Azure Cosmos DB for Apache Gremlin is the cloud-native, scalable graph database service provided by Microsoft Azure. It leverages the popular Apache TinkerPop Gremlin API, an open-source graph traversal language, allowing developers to write powerful and expressive queries to navigate graph data.

As part of the Azure Cosmos DB ecosystem, it inherits key benefits:

  • Global Distribution: Easily distribute your graph data across multiple Azure regions worldwide, ensuring low-latency access for users everywhere.
  • Elastic Scalability: Automatically and instantly scale throughput and storage independently, accommodating growing data volumes and query loads, making it perfect for storing massive graphs with billions of vertices and edges.
  • Guaranteed Performance: Offers single-digit millisecond latency at the 99th percentile with comprehensive service level agreements (SLAs).
  • High Availability: Provides built-in high availability with automatic failovers.
  • Multi-model Capabilities: While optimized for graph, Cosmos DB also supports other APIs like SQL (Core), MongoDB, Cassandra, and Table, offering flexibility within a single service.
  • Managed Service: Eliminates the need for server management, patching, and updates, allowing developers to focus on application development.

Key Features and Benefits

The Gremlin API combined with Azure Cosmos DB's robust backend provides a powerful platform for graph-based applications:

  • Intuitive Querying: Gremlin's declarative syntax makes complex graph traversals straightforward, enabling queries that would be challenging or inefficient in relational models.
  • Flexible Schema: Graph databases inherently support flexible schemas, allowing you to evolve your data model easily as your application requirements change.
  • Real-time Insights: Efficiently discover patterns, communities, and pathways within your data, facilitating real-time analytics and decision-making.
  • Cost-Effective: Pay only for the throughput and storage you consume, with options for serverless and provisioned throughput models.
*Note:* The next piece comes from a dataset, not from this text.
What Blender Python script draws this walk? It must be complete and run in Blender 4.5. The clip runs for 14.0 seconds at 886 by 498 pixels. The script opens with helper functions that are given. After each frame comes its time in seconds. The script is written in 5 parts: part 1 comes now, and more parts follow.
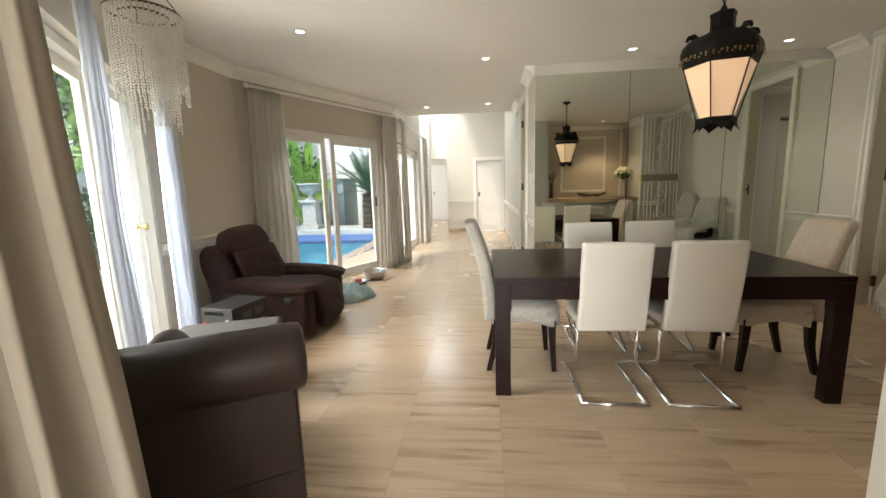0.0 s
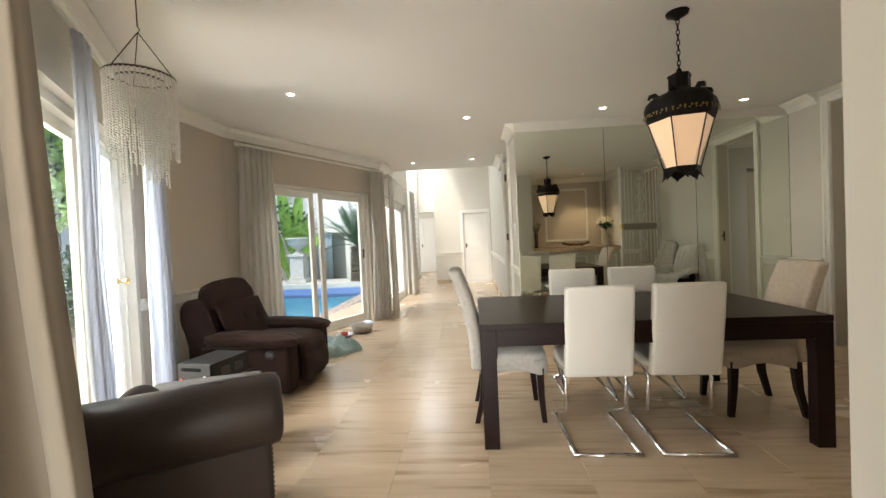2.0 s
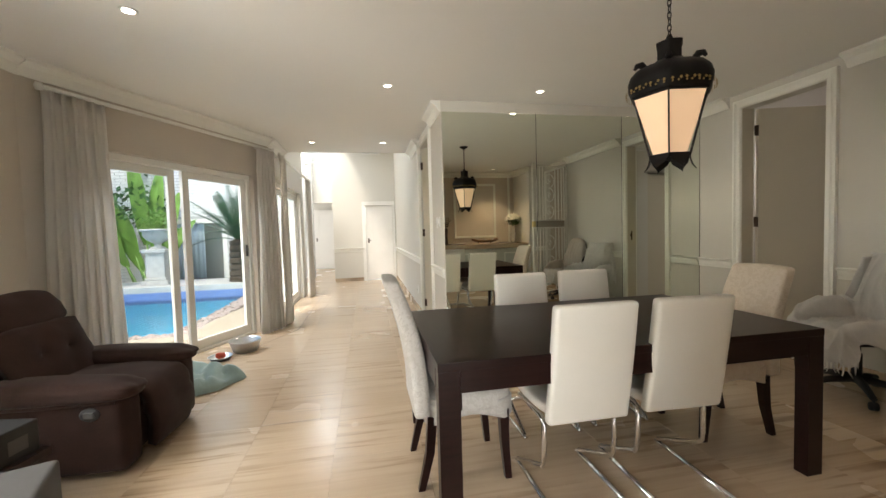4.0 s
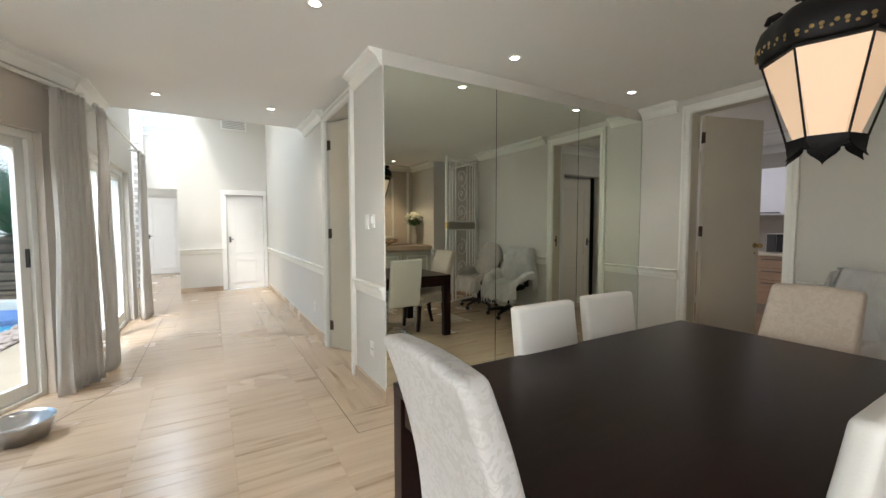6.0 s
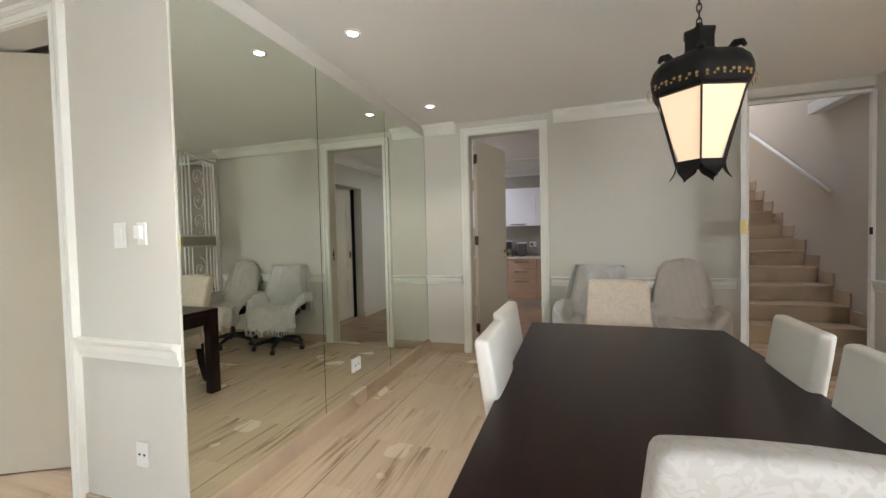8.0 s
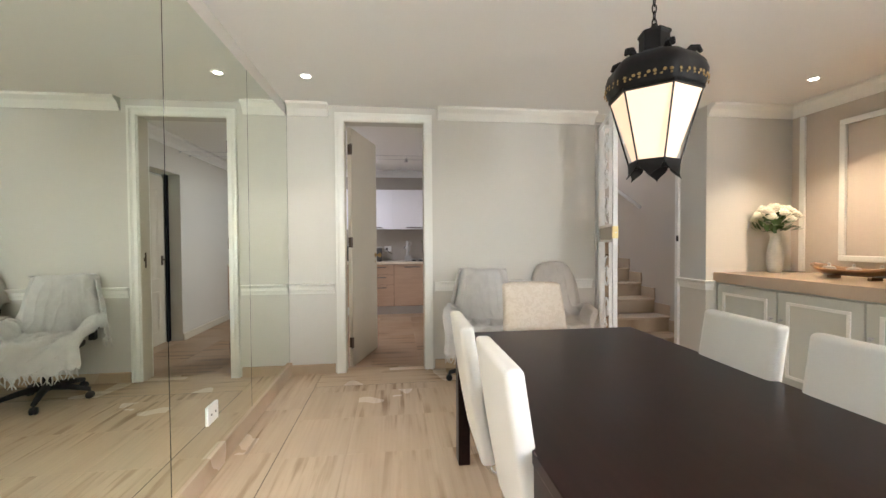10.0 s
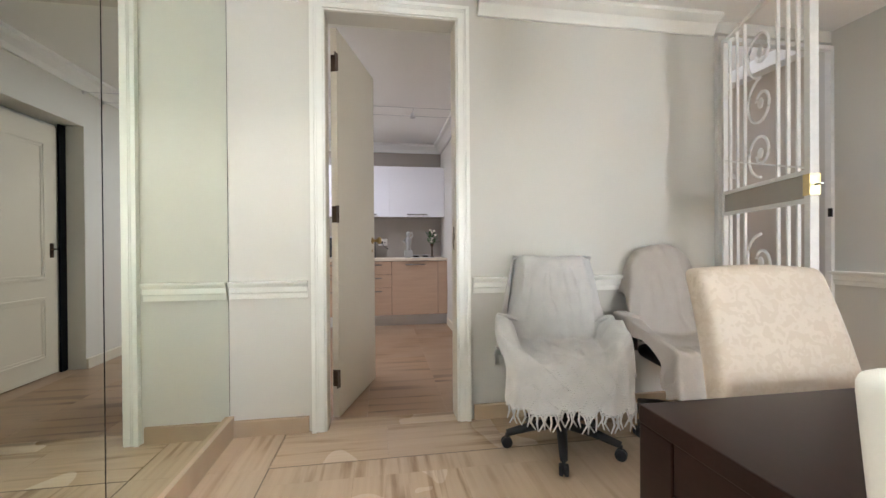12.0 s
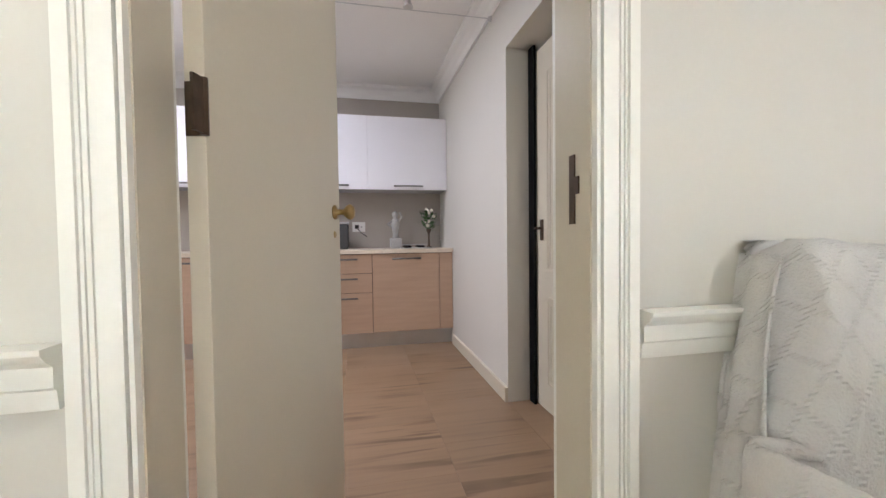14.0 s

Common Use Cases for Azure Graph Databases

Graph databases are ideal for scenarios where relationships are as important as the data points themselves. Azure Cosmos DB for Apache Gremlin is well-suited for a variety of applications:

  • Social Networking:
    • Managing user connections (friends, followers).
    • Providing personalized content feeds and recommendations.
    • Identifying influencers and communities.
  • Recommendation Engines:
    • Suggesting products, movies, or content based on user preferences, past interactions, and similar user behavior.
    • Example: "Customers who bought X also bought Y."
  • Fraud Detection:
    • Identifying suspicious patterns in financial transactions or claims by analyzing connections between accounts, devices, and individuals.
    • Example: Detecting intricate money laundering rings or insurance fraud networks.
  • Knowledge Graphs and Semantic Data:
    • Representing complex relationships between entities, facts, and concepts to build intelligent applications, virtual assistants, or enterprise knowledge bases.
  • IoT and Asset Management:
    • Modeling connections between devices, sensors, and their physical locations or logical groupings for efficient monitoring and management.
  • Supply Chain Management:
    • Mapping intricate dependencies between suppliers, products, warehouses, and transportation routes to optimize logistics and identify bottlenecks.

Getting Started with Azure Cosmos DB for Apache Gremlin

To begin using an Azure graph database, you typically:

  1. Create an Azure Cosmos DB Account: Select the Gremlin (Graph) API when creating your account in the Azure portal.
  2. Create a Graph Database and Container: Within your Cosmos DB account, you'll set up a database and a graph container, which is where your vertices and edges will reside.
  3. Ingest Data: Populate your graph with data, either through SDKs in languages like .NET, Java, Node.js, or Python, or by using tools like Azure Data Factory.
  4. Query Your Graph: Use the Gremlin console or SDKs to write powerful queries to traverse your graph and extract insights.

By offering a fully managed, scalable, and globally distributed service with the power of the Apache Gremlin API, Azure Cosmos DB provides a robust platform for building modern applications that thrive on connected data.